Given my previous assumption that the same text interpreter can
handle all input sources, I would expect it to start
interpreting text from the position reached in the file. If this
is valid Forth - fine, if not something will fail. I'm assuming
here that the situation has arisen by programmer choice (or
error) and not via an exception which should cause input sources
to be closed down anyway.
>
>>I can't see a way to define FILE-SOURCE using ANS Forth only,
>>presumably this is also true for EXECUTE-PARSING-FILE?
>
> One can implement EXECUTE-PARSING by copying the string and prepending
> X, and setting up the interpreter such that X executes the actual word
> we are interested in.
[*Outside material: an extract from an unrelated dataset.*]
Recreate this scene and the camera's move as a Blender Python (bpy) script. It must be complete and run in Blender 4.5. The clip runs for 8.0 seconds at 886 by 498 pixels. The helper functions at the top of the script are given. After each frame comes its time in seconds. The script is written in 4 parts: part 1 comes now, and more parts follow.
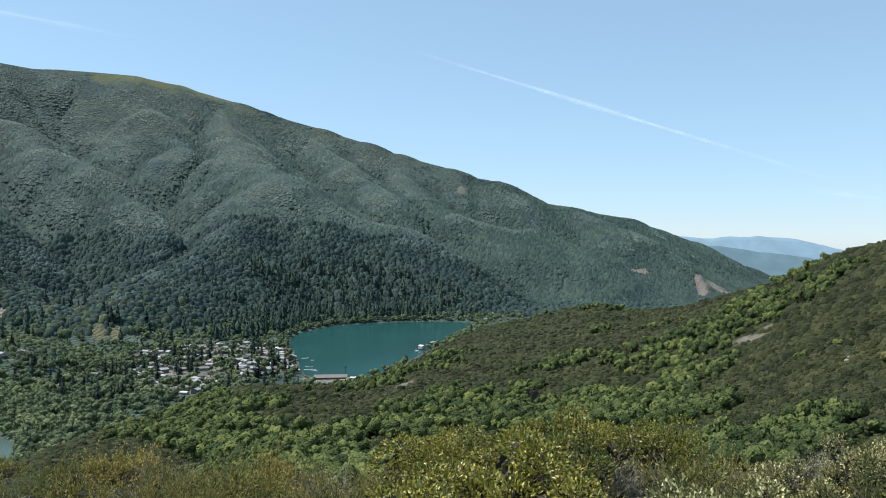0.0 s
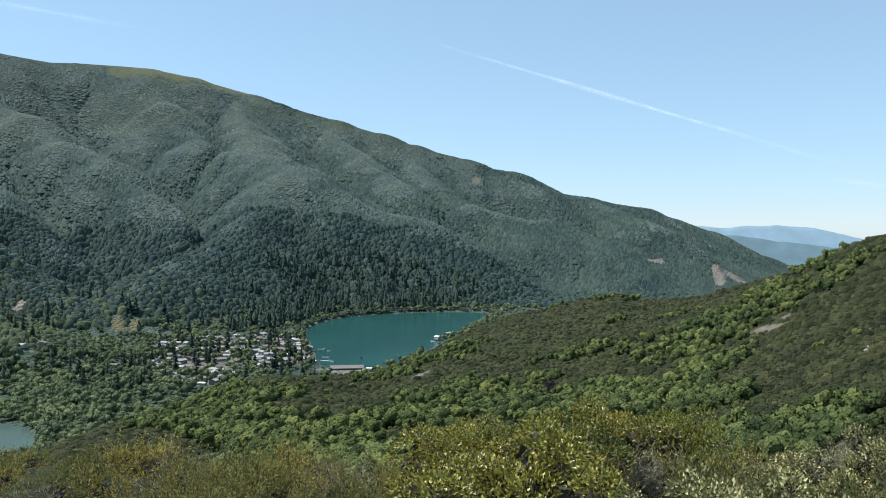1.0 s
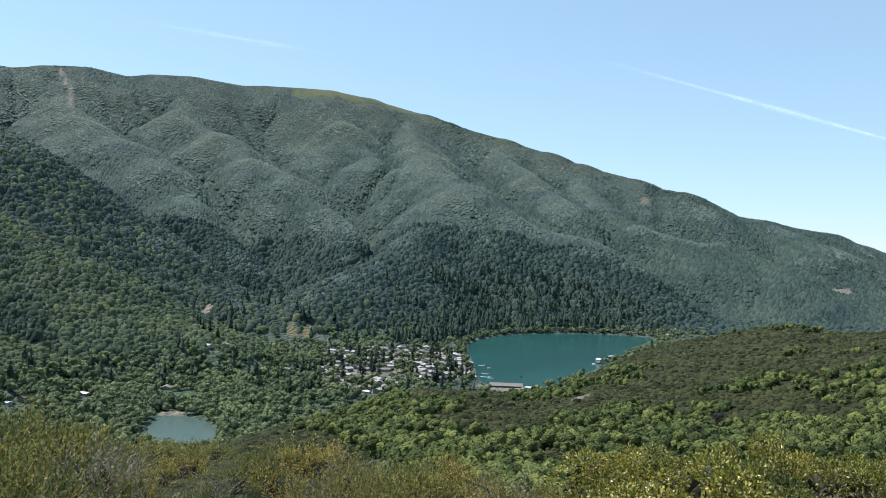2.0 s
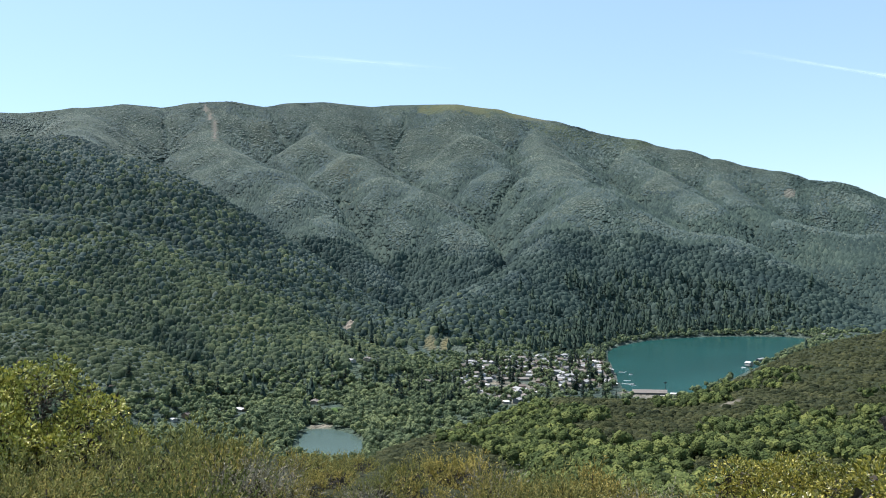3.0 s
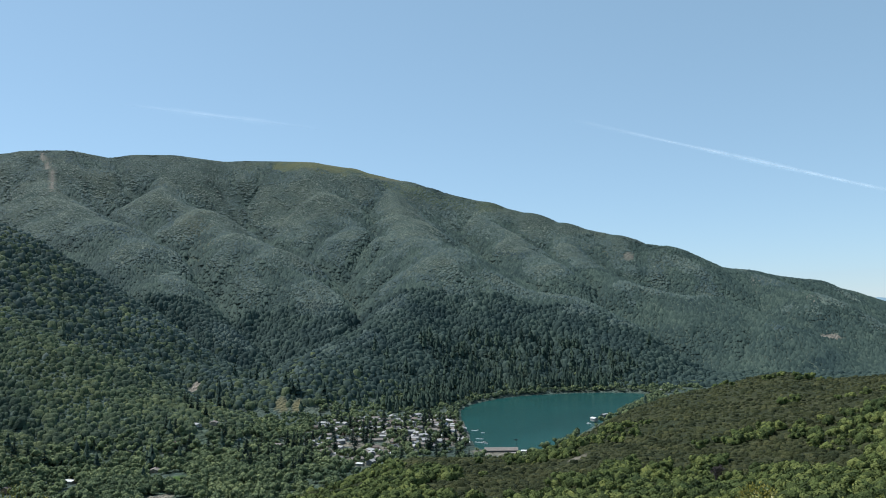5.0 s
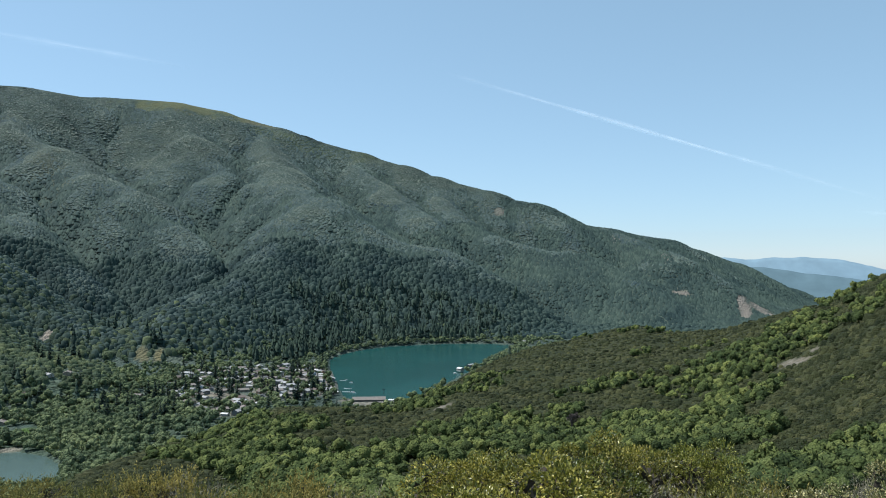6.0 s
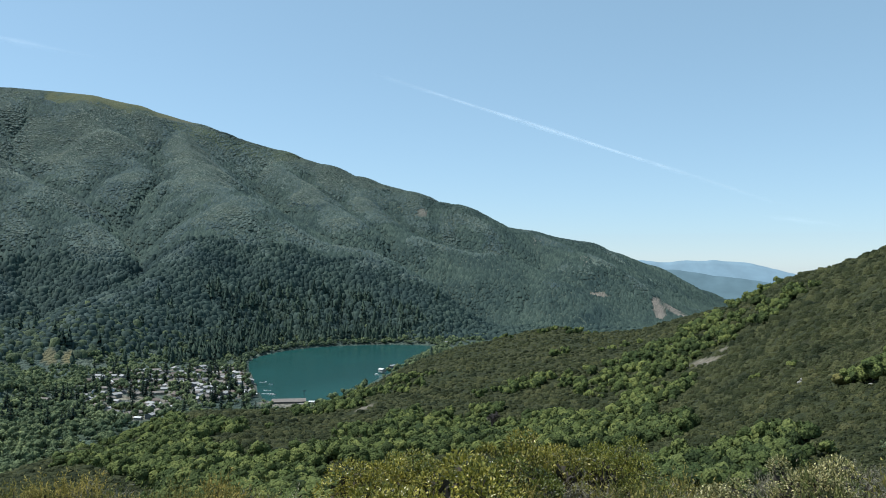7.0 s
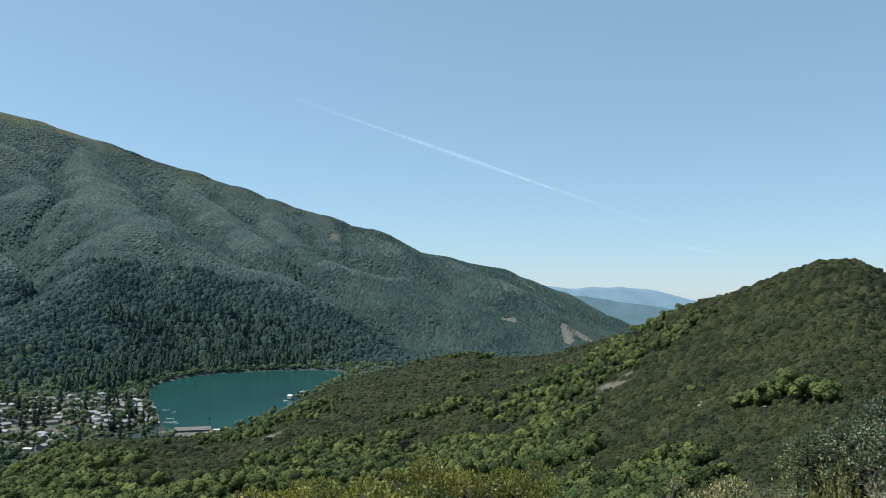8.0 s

A similar technique could be used for
> EXECUTE-PARSING-FILE, but is not very practical and runs into other
> problems (how to get a temporary file name for the copy of the file).
>
I never considered copying the whole file, yes that works.
[...]
>>As this topic is perceived as a problem by more than one person
>>perhaps we should consider standardising a solution, if it was
>>the EXECUTE-PARSING-FILE solution I would prefer a better name.
>
> I would love to see an RfD from you on this, and I'm sure that the
> naming issue will create a lot of discussion, as usual.
OK I'll work one up, but I would prefer to do it via a FILE-
SOURCE proposal with EXECUTE-PARSING-FILE as a fall-back.